FAQ for Project Evaluation

Q1: What is a buoy water quality monitoring station?

A: It is an automatic floating platform that carries water quality sensors, power, communication and data acquisition equipment for in-situ monitoring.

Q2: How is it different from a shore station?

A: A buoy station measures directly at the open-water point, while a shore station may depend on sampling lines or bank-side conditions.

Q3: Which sensors are commonly used on a buoy station?

A: Dissolved oxygen, pH, temperature, conductivity, turbidity, ORP and ammonia nitrogen are common choices.

Q4: Can buoy sensors use RS485 Modbus RTU?

A: Yes. Many digital water quality probes use RS485 Modbus RTU, allowing the station host to collect multiple parameters.

Q5: What determines solar power size?

A: Sensor power, controller power, communication interval, sunlight conditions and required backup days determine panel and battery sizing.

Q6: What is the most common deployment risk?

A: Poor anchoring, debris collision, insufficient power margin and difficult maintenance access are common risks.

Q7: Can a buoy station support alarm notifications?

A: Yes. The platform can generate alarms when measured values exceed configured thresholds or when device status changes.

Q8: What should be included in the purchase document?

A: Include parameters, ranges, buoy structure, power design, communication, platform function, anchoring accessories and maintenance requirements.

Q9: How often should calibration be done?

A: Calibration interval depends on sensor type and water condition. High-fouling water requires more frequent inspection and verification.
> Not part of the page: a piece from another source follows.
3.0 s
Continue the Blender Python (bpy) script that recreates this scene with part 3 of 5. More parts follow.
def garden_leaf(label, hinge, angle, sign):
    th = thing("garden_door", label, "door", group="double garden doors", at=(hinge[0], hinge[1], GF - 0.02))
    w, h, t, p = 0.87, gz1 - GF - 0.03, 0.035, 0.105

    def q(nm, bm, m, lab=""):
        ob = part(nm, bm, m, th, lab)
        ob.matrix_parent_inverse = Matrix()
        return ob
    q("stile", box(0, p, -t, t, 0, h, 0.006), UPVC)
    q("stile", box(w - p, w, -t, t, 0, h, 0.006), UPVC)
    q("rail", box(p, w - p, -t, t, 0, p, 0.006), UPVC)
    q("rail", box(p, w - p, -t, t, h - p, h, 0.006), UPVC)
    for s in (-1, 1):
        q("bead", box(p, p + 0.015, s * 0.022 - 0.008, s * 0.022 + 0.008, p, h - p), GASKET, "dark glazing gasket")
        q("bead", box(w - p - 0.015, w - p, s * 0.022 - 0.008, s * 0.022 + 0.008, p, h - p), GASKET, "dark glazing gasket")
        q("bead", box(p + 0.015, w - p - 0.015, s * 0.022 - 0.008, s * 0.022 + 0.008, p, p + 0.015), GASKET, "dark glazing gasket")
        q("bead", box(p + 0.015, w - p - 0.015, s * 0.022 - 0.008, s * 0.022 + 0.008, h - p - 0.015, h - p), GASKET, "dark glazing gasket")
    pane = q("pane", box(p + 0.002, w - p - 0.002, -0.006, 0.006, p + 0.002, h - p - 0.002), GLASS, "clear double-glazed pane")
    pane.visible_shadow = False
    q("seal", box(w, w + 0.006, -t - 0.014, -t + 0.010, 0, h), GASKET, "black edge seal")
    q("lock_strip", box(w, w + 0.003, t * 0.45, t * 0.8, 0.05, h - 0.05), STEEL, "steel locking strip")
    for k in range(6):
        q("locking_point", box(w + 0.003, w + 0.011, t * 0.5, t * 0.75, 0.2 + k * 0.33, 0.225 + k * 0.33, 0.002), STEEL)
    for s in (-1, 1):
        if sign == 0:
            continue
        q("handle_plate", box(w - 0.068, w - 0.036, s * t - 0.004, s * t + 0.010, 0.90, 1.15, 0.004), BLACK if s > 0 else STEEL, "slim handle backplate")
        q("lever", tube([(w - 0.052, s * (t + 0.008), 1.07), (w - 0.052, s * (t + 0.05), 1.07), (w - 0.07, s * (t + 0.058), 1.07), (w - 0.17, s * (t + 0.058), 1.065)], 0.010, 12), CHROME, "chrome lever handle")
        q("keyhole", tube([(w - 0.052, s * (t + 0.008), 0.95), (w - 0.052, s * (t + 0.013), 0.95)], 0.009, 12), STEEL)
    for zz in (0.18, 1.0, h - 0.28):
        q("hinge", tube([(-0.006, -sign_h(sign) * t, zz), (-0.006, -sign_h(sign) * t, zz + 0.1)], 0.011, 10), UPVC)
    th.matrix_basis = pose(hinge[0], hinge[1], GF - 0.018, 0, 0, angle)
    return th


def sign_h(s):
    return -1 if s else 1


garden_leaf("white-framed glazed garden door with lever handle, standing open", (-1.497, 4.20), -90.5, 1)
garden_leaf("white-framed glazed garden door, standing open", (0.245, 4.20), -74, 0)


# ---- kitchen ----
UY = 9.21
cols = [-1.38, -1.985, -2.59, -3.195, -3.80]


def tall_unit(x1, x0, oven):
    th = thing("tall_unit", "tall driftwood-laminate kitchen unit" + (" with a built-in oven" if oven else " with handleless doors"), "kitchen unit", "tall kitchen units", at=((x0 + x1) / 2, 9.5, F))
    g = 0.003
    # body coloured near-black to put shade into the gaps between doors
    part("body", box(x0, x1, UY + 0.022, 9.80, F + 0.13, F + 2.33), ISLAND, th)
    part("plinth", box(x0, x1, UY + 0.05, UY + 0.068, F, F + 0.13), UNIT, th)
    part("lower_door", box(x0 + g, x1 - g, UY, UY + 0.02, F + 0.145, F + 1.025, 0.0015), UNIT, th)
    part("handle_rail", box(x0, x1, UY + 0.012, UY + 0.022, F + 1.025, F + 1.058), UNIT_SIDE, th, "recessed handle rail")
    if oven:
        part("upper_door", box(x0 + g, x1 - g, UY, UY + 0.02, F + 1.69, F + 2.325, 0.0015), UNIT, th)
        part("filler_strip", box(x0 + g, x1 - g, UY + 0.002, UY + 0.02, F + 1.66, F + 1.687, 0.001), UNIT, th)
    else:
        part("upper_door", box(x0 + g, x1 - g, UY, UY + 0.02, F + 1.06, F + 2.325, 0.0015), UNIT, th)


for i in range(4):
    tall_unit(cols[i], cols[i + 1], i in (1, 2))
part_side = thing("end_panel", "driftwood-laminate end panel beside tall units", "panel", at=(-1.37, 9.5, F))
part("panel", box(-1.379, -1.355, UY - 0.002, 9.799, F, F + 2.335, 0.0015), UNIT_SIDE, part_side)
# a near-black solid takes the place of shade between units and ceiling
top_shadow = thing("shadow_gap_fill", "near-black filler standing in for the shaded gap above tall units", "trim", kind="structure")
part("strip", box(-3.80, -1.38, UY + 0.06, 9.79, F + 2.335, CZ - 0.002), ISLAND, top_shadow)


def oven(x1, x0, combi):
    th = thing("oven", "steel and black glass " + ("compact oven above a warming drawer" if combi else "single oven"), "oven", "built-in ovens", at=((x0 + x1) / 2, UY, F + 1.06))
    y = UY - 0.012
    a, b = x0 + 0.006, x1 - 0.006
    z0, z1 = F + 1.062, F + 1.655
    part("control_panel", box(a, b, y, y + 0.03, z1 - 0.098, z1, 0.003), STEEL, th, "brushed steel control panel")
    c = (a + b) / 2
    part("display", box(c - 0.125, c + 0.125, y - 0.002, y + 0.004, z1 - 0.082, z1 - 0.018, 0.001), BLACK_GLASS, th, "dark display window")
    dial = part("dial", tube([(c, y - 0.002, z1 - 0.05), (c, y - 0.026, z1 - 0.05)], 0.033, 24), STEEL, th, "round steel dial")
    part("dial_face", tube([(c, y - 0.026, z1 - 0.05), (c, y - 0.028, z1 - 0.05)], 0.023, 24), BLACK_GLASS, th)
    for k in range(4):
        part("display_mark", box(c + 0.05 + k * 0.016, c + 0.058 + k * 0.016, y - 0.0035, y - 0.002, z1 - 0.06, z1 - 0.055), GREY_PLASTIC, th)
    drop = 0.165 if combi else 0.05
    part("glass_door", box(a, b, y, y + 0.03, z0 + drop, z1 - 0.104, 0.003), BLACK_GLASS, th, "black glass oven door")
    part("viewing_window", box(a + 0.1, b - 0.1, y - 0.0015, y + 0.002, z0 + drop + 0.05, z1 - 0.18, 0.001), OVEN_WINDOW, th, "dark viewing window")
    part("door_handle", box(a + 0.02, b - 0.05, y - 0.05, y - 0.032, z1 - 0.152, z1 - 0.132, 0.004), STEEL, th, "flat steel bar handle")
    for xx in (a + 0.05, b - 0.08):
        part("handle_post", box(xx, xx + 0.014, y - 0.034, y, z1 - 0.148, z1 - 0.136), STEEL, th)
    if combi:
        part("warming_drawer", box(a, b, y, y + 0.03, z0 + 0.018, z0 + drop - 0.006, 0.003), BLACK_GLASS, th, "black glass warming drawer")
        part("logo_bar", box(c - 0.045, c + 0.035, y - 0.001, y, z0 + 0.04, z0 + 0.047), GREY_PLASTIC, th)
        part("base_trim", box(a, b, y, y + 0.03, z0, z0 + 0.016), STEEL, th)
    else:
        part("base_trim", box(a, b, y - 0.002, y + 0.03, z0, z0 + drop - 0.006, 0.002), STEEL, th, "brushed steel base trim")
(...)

Q10: Why is a buoy station useful for surface water management?

A: It provides continuous, location-specific data that helps operators see trends, events and spatial differences across large water bodies.
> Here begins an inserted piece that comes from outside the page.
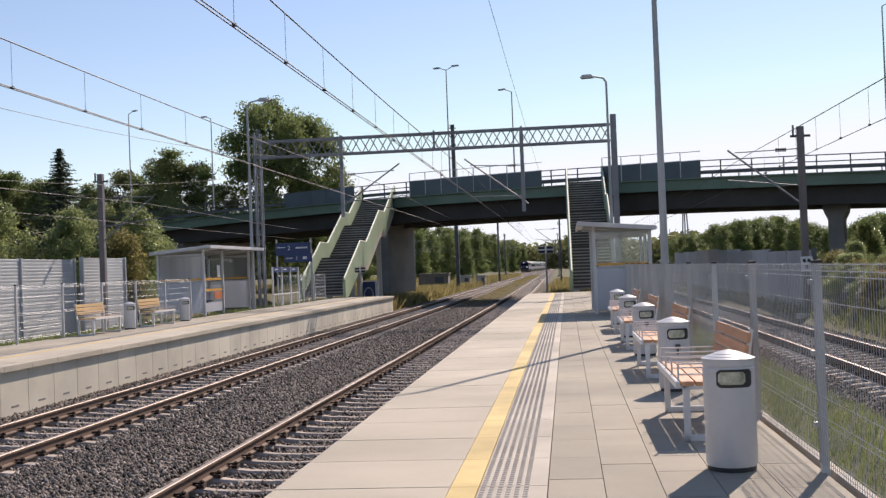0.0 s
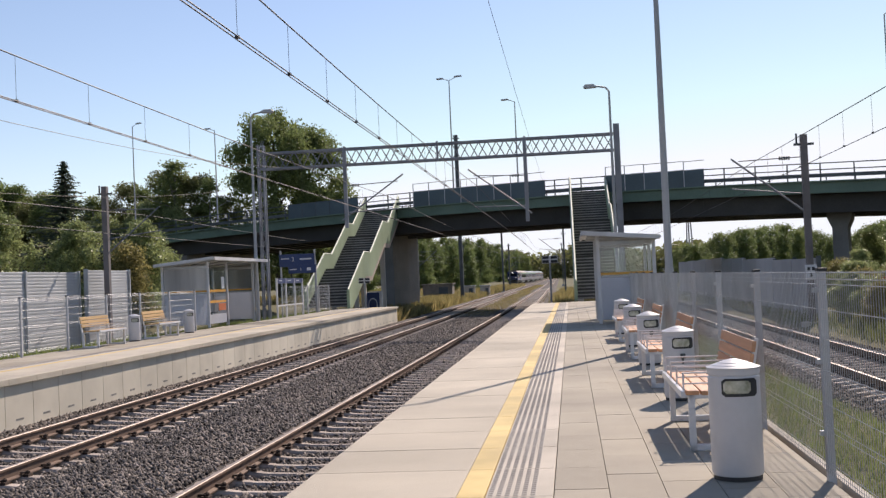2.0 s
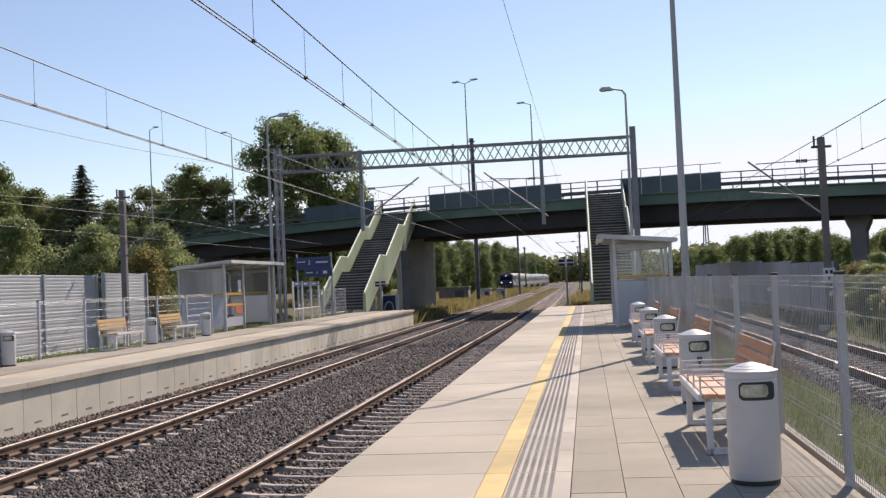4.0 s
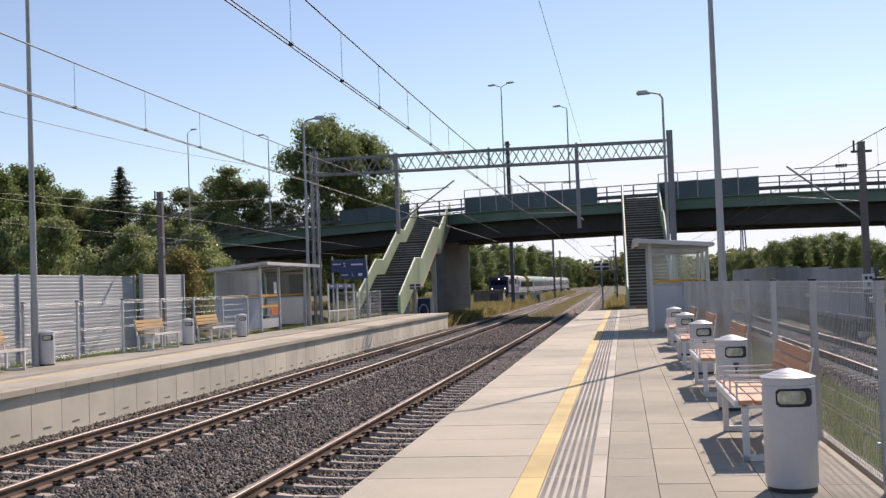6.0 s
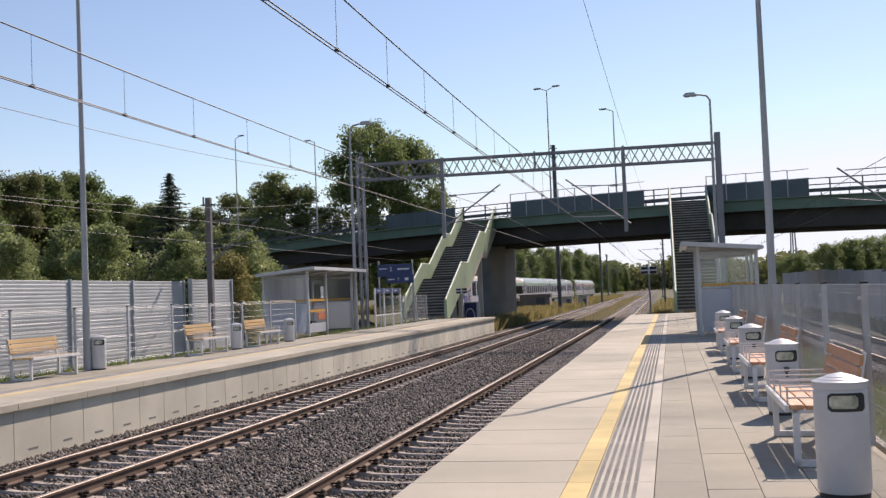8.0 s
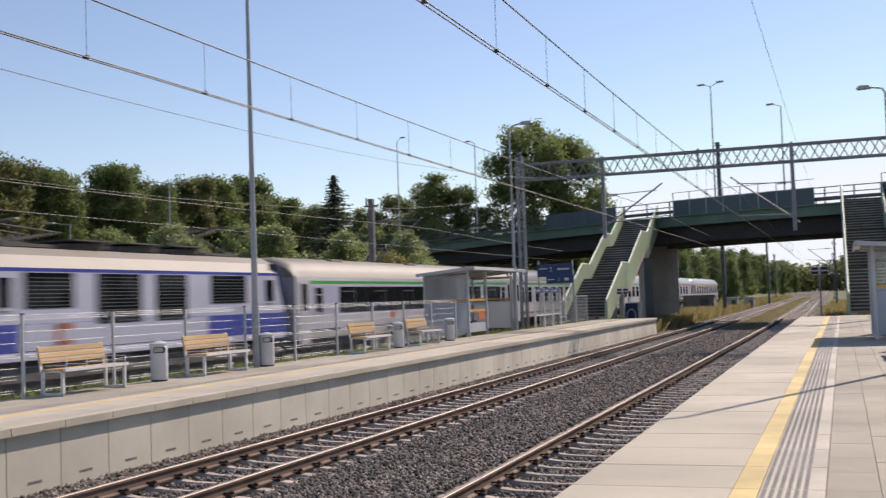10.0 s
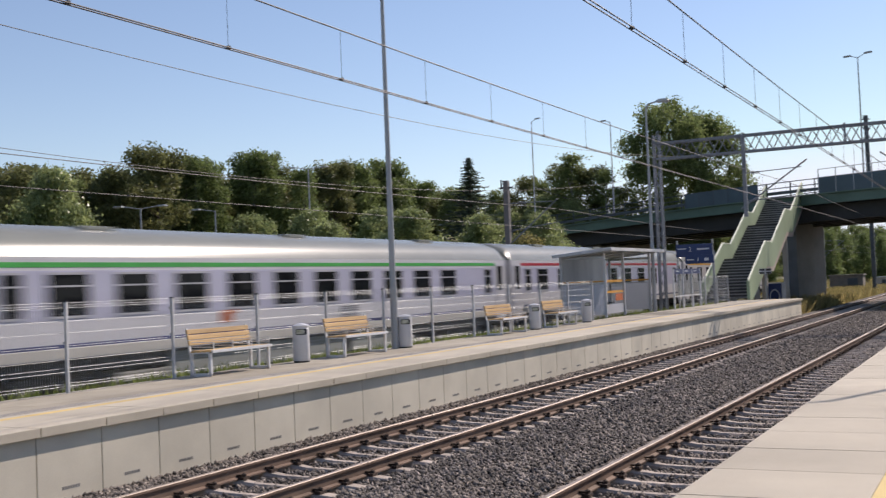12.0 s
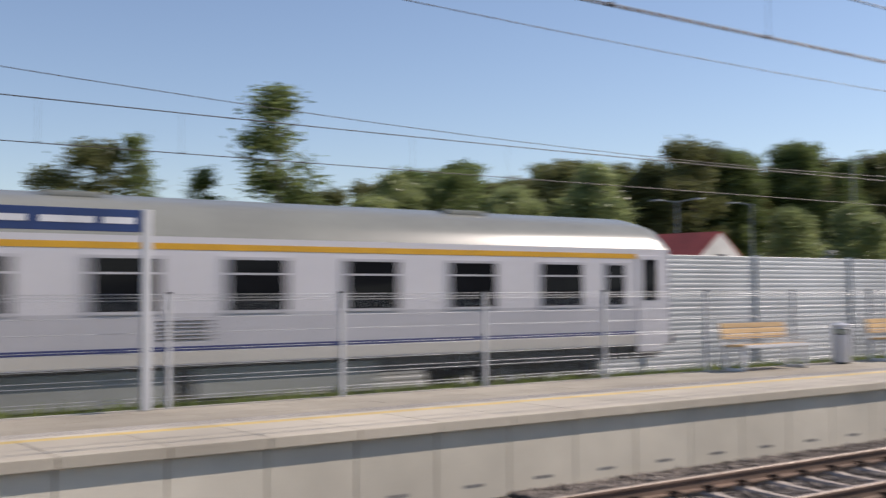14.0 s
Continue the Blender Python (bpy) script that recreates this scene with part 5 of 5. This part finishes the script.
def motions():
    """The train runs past at a nearly steady 36.7 m/s; HEAD_Y: where its leading end is."""
    ahead = 0.0
    for ob, ln in train:
        rows = []
        for k in range(0, 29):
            t = k * 0.5
            y = float(np.interp(t, HEAD_T, HEAD_Y)) + ahead
            x0, x1 = train_x(y), train_x(y + ln)
            rows.append((t, pose(x0, y, 0, 0, 0, -math.degrees(math.atan2(x1 - x0, ln)))))
        walk(ob, rows)
        ahead += ln


motions()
Ammonia nitrogen sensor for buoy type water quality monitoring

Summary

A buoy water quality monitoring station is a practical solution for surface water projects that need continuous, remote and representative measurements. NiuBoL buoy station integration should be planned around the monitoring mission, selected sensors, RS485 Modbus data acquisition, solar power, communication coverage and maintenance access. When these details are specified clearly, the station becomes a dependable field node in a scalable water quality monitoring network.